[Exercise]: Every line below should be copied exactly; drop the pictures.

[Data lines]:
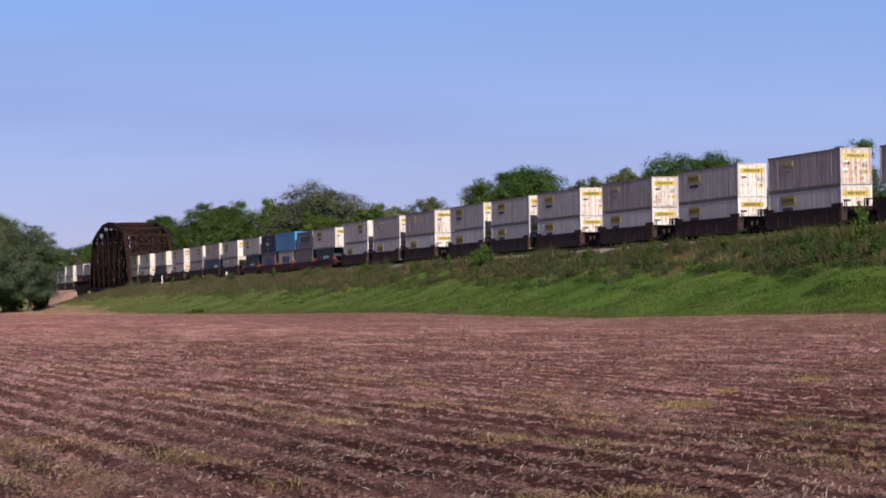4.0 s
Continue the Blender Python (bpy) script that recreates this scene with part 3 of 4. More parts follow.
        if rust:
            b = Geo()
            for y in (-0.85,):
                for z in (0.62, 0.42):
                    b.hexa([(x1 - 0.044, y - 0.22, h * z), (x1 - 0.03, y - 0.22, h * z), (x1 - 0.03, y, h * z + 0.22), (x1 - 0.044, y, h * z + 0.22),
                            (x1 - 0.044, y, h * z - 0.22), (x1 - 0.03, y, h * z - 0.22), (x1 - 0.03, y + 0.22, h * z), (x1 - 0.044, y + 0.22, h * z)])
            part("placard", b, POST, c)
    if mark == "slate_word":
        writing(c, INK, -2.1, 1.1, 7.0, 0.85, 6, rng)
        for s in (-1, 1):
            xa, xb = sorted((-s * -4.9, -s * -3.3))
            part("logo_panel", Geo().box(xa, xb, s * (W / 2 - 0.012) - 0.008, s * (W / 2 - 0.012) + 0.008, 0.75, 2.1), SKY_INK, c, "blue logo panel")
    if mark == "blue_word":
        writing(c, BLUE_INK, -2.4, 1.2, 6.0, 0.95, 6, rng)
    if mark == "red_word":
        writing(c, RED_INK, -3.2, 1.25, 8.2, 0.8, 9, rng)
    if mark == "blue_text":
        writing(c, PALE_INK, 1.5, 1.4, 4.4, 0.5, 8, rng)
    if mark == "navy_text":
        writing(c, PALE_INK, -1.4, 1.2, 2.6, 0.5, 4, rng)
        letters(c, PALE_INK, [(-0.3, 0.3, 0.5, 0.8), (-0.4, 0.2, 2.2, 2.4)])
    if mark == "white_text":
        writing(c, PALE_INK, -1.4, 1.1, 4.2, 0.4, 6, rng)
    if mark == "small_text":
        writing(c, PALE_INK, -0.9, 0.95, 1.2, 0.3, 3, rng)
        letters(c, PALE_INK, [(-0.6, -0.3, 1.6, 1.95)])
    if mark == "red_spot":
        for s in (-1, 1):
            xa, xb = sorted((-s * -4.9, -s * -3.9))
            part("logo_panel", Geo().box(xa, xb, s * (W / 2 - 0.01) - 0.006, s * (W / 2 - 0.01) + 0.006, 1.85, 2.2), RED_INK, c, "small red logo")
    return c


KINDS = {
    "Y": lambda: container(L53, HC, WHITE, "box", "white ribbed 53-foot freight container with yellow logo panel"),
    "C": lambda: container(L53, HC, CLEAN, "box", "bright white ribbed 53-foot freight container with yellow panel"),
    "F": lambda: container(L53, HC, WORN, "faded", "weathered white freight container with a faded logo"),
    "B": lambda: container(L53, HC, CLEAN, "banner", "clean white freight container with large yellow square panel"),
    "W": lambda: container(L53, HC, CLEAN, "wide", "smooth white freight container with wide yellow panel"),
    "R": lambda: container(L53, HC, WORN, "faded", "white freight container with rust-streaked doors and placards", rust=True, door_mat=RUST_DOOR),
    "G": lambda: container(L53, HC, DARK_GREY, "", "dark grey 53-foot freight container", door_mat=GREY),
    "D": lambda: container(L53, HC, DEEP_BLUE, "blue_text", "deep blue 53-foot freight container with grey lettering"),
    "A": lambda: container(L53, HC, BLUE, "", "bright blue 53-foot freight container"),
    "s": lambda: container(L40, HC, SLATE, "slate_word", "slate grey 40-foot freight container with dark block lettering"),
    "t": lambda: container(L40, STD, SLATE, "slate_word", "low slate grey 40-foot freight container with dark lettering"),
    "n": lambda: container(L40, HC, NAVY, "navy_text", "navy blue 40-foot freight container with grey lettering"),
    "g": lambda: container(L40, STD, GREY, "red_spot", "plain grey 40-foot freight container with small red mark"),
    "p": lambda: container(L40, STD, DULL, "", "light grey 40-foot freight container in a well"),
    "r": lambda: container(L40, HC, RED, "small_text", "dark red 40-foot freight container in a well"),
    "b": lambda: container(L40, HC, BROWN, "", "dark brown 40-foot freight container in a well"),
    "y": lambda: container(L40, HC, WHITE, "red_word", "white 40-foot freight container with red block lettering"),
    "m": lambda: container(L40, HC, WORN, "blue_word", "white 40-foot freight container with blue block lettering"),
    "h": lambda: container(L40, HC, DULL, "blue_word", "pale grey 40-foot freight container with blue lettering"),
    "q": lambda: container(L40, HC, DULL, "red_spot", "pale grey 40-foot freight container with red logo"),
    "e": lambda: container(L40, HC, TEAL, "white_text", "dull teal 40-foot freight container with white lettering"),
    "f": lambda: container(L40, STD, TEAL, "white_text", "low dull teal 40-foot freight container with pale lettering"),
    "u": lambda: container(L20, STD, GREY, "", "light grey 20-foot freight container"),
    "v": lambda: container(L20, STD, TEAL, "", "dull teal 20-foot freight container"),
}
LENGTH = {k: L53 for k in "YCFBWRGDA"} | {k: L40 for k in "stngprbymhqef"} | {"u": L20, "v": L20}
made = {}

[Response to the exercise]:
4.0 s
Continue the Blender Python (bpy) script that recreates this scene with part 3 of 4. More parts follow.
        if rust:
            b = Geo()
            for y in (-0.85,):
                for z in (0.62, 0.42):
                    b.hexa([(x1 - 0.044, y - 0.22, h * z), (x1 - 0.03, y - 0.22, h * z), (x1 - 0.03, y, h * z + 0.22), (x1 - 0.044, y, h * z + 0.22),
                            (x1 - 0.044, y, h * z - 0.22), (x1 - 0.03, y, h * z - 0.22), (x1 - 0.03, y + 0.22, h * z), (x1 - 0.044, y + 0.22, h * z)])
            part("placard", b, POST, c)
    if mark == "slate_word":
        writing(c, INK, -2.1, 1.1, 7.0, 0.85, 6, rng)
        for s in (-1, 1):
            xa, xb = sorted((-s * -4.9, -s * -3.3))
            part("logo_panel", Geo().box(xa, xb, s * (W / 2 - 0.012) - 0.008, s * (W / 2 - 0.012) + 0.008, 0.75, 2.1), SKY_INK, c, "blue logo panel")
    if mark == "blue_word":
        writing(c, BLUE_INK, -2.4, 1.2, 6.0, 0.95, 6, rng)
    if mark == "red_word":
        writing(c, RED_INK, -3.2, 1.25, 8.2, 0.8, 9, rng)
    if mark == "blue_text":
        writing(c, PALE_INK, 1.5, 1.4, 4.4, 0.5, 8, rng)
    if mark == "navy_text":
        writing(c, PALE_INK, -1.4, 1.2, 2.6, 0.5, 4, rng)
        letters(c, PALE_INK, [(-0.3, 0.3, 0.5, 0.8), (-0.4, 0.2, 2.2, 2.4)])
    if mark == "white_text":
        writing(c, PALE_INK, -1.4, 1.1, 4.2, 0.4, 6, rng)
    if mark == "small_text":
        writing(c, PALE_INK, -0.9, 0.95, 1.2, 0.3, 3, rng)
        letters(c, PALE_INK, [(-0.6, -0.3, 1.6, 1.95)])
    if mark == "red_spot":
        for s in (-1, 1):
            xa, xb = sorted((-s * -4.9, -s * -3.9))
            part("logo_panel", Geo().box(xa, xb, s * (W / 2 - 0.01) - 0.006, s * (W / 2 - 0.01) + 0.006, 1.85, 2.2), RED_INK, c, "small red logo")
    return c


KINDS = {
    "Y": lambda: container(L53, HC, WHITE, "box", "white ribbed 53-foot freight container with yellow logo panel"),
    "C": lambda: container(L53, HC, CLEAN, "box", "bright white ribbed 53-foot freight container with yellow panel"),
    "F": lambda: container(L53, HC, WORN, "faded", "weathered white freight container with a faded logo"),
    "B": lambda: container(L53, HC, CLEAN, "banner", "clean white freight container with large yellow square panel"),
    "W": lambda: container(L53, HC, CLEAN, "wide", "smooth white freight container with wide yellow panel"),
    "R": lambda: container(L53, HC, WORN, "faded", "white freight container with rust-streaked doors and placards", rust=True, door_mat=RUST_DOOR),
    "G": lambda: container(L53, HC, DARK_GREY, "", "dark grey 53-foot freight container", door_mat=GREY),
    "D": lambda: container(L53, HC, DEEP_BLUE, "blue_text", "deep blue 53-foot freight container with grey lettering"),
    "A": lambda: container(L53, HC, BLUE, "", "bright blue 53-foot freight container"),
    "s": lambda: container(L40, HC, SLATE, "slate_word", "slate grey 40-foot freight container with dark block lettering"),
    "t": lambda: container(L40, STD, SLATE, "slate_word", "low slate grey 40-foot freight container with dark lettering"),
    "n": lambda: container(L40, HC, NAVY, "navy_text", "navy blue 40-foot freight container with grey lettering"),
    "g": lambda: container(L40, STD, GREY, "red_spot", "plain grey 40-foot freight container with small red mark"),
    "p": lambda: container(L40, STD, DULL, "", "light grey 40-foot freight container in a well"),
    "r": lambda: container(L40, HC, RED, "small_text", "dark red 40-foot freight container in a well"),
    "b": lambda: container(L40, HC, BROWN, "", "dark brown 40-foot freight container in a well"),
    "y": lambda: container(L40, HC, WHITE, "red_word", "white 40-foot freight container with red block lettering"),
    "m": lambda: container(L40, HC, WORN, "blue_word", "white 40-foot freight container with blue block lettering"),
    "h": lambda: container(L40, HC, DULL, "blue_word", "pale grey 40-foot freight container with blue lettering"),
    "q": lambda: container(L40, HC, DULL, "red_spot", "pale grey 40-foot freight container with red logo"),
    "e": lambda: container(L40, HC, TEAL, "white_text", "dull teal 40-foot freight container with white lettering"),
    "f": lambda: container(L40, STD, TEAL, "white_text", "low dull teal 40-foot freight container with pale lettering"),
    "u": lambda: container(L20, STD, GREY, "", "light grey 20-foot freight container"),
    "v": lambda: container(L20, STD, TEAL, "", "dull teal 20-foot freight container"),
}
LENGTH = {k: L53 for k in "YCFBWRGDA"} | {k: L40 for k in "stngprbymhqef"} | {"u": L20, "v": L20}
made = {}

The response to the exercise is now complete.